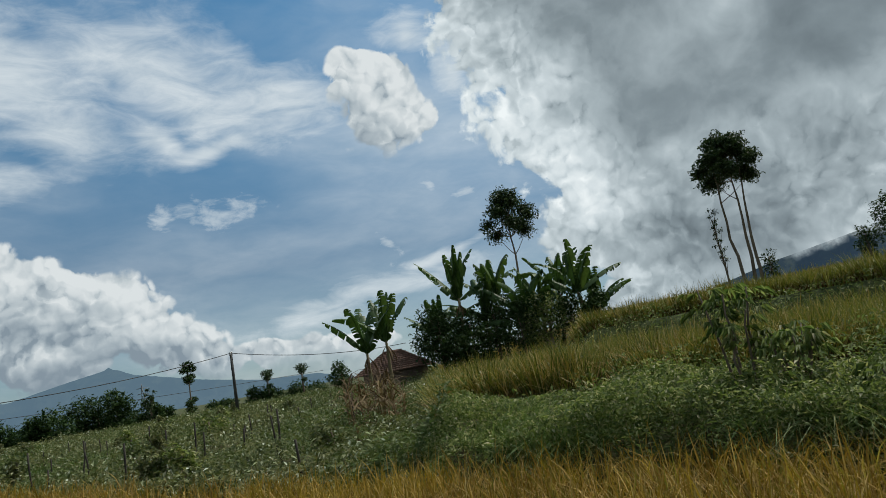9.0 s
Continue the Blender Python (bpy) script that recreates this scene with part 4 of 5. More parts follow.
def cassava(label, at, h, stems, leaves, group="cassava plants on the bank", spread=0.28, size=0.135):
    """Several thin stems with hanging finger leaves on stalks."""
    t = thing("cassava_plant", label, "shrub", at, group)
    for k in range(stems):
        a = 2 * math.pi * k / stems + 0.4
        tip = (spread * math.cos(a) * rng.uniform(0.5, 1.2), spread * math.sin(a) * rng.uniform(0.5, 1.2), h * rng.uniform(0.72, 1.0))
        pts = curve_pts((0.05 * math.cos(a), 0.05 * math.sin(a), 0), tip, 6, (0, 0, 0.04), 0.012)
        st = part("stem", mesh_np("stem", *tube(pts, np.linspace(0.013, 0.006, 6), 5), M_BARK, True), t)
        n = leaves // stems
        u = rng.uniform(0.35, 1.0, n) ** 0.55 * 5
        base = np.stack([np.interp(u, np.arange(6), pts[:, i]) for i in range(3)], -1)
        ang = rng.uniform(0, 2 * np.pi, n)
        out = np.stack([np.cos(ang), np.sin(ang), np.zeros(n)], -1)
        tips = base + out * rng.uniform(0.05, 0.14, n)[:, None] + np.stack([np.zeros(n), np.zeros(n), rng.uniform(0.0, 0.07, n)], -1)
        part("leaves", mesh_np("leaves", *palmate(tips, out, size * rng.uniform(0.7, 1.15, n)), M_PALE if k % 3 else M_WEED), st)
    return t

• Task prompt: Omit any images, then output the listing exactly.

• Answer below:
9.0 s
Continue the Blender Python (bpy) script that recreates this scene with part 4 of 5. More parts follow.
def cassava(label, at, h, stems, leaves, group="cassava plants on the bank", spread=0.28, size=0.135):
    """Several thin stems with hanging finger leaves on stalks."""
    t = thing("cassava_plant", label, "shrub", at, group)
    for k in range(stems):
        a = 2 * math.pi * k / stems + 0.4
        tip = (spread * math.cos(a) * rng.uniform(0.5, 1.2), spread * math.sin(a) * rng.uniform(0.5, 1.2), h * rng.uniform(0.72, 1.0))
        pts = curve_pts((0.05 * math.cos(a), 0.05 * math.sin(a), 0), tip, 6, (0, 0, 0.04), 0.012)
        st = part("stem", mesh_np("stem", *tube(pts, np.linspace(0.013, 0.006, 6), 5), M_BARK, True), t)
        n = leaves // stems
        u = rng.uniform(0.35, 1.0, n) ** 0.55 * 5
        base = np.stack([np.interp(u, np.arange(6), pts[:, i]) for i in range(3)], -1)
        ang = rng.uniform(0, 2 * np.pi, n)
        out = np.stack([np.cos(ang), np.sin(ang), np.zeros(n)], -1)
        tips = base + out * rng.uniform(0.05, 0.14, n)[:, None] + np.stack([np.zeros(n), np.zeros(n), rng.uniform(0.0, 0.07, n)], -1)
        part("leaves", mesh_np("leaves", *palmate(tips, out, size * rng.uniform(0.7, 1.15, n)), M_PALE if k % 3 else M_WEED), st)
    return t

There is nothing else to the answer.